Mac had had the car fitted out with....a bar so he, B1 and Cepetti, who'd been in on it, all sat back and decided what to do now. There was a great deal of acrimony among the family; They'd just learned that I'd been emancipated in contemplation, some said, of B1's death so I could take over whatever he would leave me to take over. That however wasn't the plan. It had been years since Cepetti had been taken prisoner in Italy and B1 thought he'd served his sentence, it was time for him to go home. As he went he could take me as far as Lisbon where South African Airways would collect me and take me....home. At least for a while. 
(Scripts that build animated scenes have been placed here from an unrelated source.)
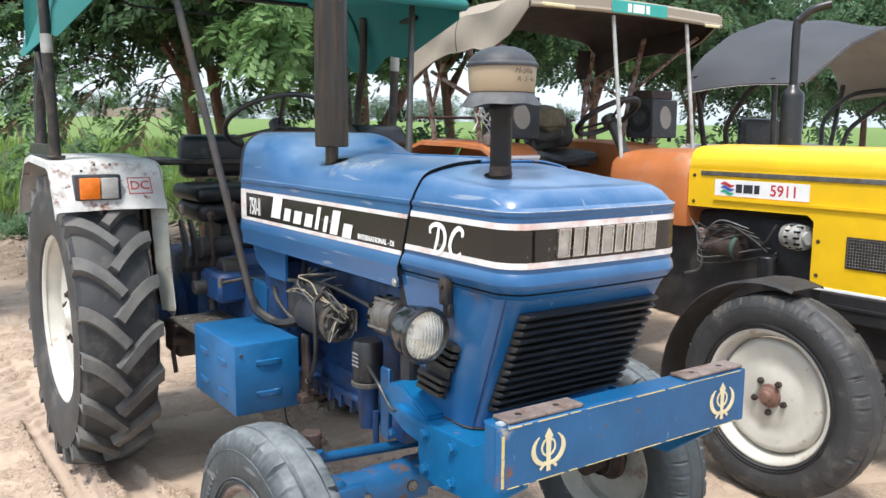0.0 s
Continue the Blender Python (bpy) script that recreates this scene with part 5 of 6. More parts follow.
# black drum on the left fender
b = BM()
lathe(b, [(-0.13, 0), (-0.13, 0.078), (-0.120, 0.084), (-0.105, 0.084), (-0.100, 0.080), (0.12, 0.080), (0.13, 0.074), (0.13, 0)], (0.575, 1.62, 1.425), (1, 0, 0), 32)
lathe(b, [(-0.137, 0), (-0.137, 0.045), (-0.130, 0.05)], (0.575, 1.62, 1.425), (1, 0, 0), 24)
part("drum", b, M_BLACK, blue, "black plastic cylinder on the fender")
b = BM()
box(b, 0.38, 0.74, 1.56, 1.70, 1.335, 1.352, 0.003)
part("drum_shelf", b, M_RUST, blue)

# ---- roof frame and canopy ----
CF, CB, CT = 1.110, 2.46, 2.128       # front, back and height of the cloth
canopy = root("tractor_canopy", (0, 1.85, 1.36), "teal canvas canopy with stitched edges on dark steel tubes", "canopy")
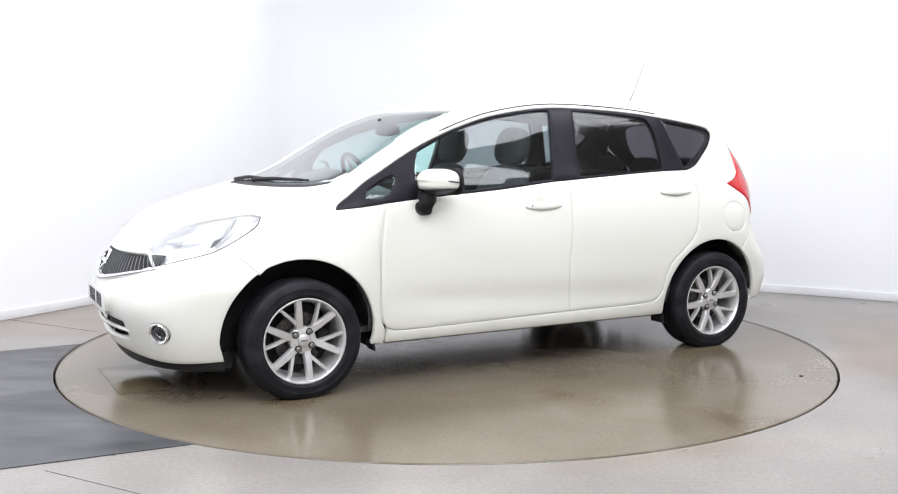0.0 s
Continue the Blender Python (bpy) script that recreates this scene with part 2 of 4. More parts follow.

It would be years before I saw any of the "family" again. I began one of the three loves of my life, a Captain for South African, who risked hanging, as did I, by beginning a homosexual relationship with me. The next Christmas, lacking a steam engine, found Curt and me in the typical minimal bathing costumes worn by men armed with a sack of tins filled with Pilchards for the penguins and, as Christmas day ended, slipping out of our trunks and making love in a cove near his home. 

Eventually I did go back, attended USC Graduate School, did my post doc work there, got shot in the Watts riots.....but that's of no interest. 


To those who might wonder how much of this is true, I would only comment that I've changed some names, altered a few places but in the main....that's how it happened a very long time ago starting with Christmas in October.  PETR-JOHAN v. W.